Are you familiar with "It Soon Be Done"? I'm afraid the only clear version of it I can find on YouTube is a 1969 Jamaican one. I grew up, though, with the Golden Ring recording, which uses only the first four verses seen here.

Anyway, it's always been a favorite of mine. One doesn't have to believe in the Biblical Jesus to understand the sentiment. I'm also completely fine extrapolating this (privately) to "the other shore" of spiritual peace, even though that's obviously not what the song meant. Isn't sitting together in worship sitting down beside your Jesus? That is not a lie, even to people like me who find the idea of a literal God arbitrary and crazymaking.

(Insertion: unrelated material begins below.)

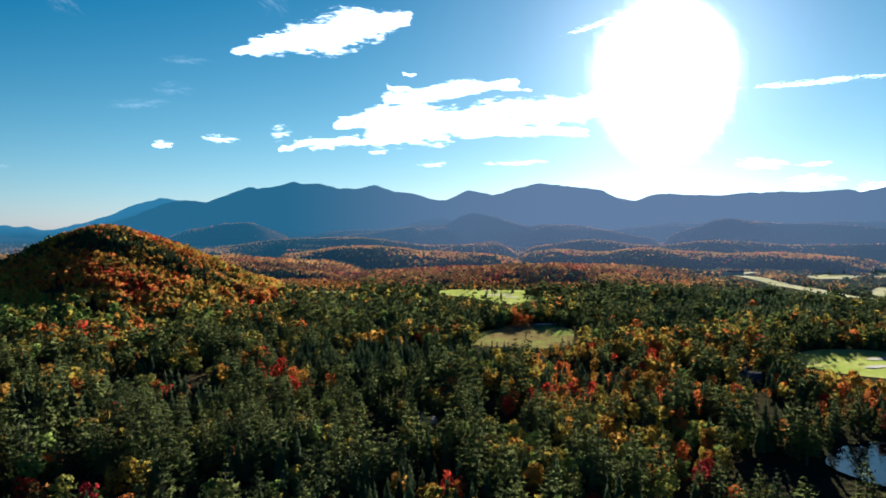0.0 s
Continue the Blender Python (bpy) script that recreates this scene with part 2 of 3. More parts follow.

I had a point here but I blathered too much about myself and lost it. Sorry. I guess that non-theism isn't an abyss. That, despite the flippant punchline, it's not working without a net. And that it's not cutting off the hand you shake with everyone else at the rise of meeting (if you do that there).

Amanda said...

Hello!

Thanks so much for your comment! It means a lot to me. I'm really looking forward to checking out your blog, too. Sewing! It looks great. I'm grateful for your perspective as someone who came to the same place with perhaps less of the angst, and has worked hard to find a home that fits.

I think I should say that I never felt outside pressure from my meeting or my Friends. This was totally an inward conflict, so inward that I didn't let anyone see it before I ran away.

I loved the sentiments at the end of your comment. I think I was terribly afraid that I *was* confronting an abyss, but now that I'm here I see it was all a trick of the Light. :) I'm on solid ground. Thanks again.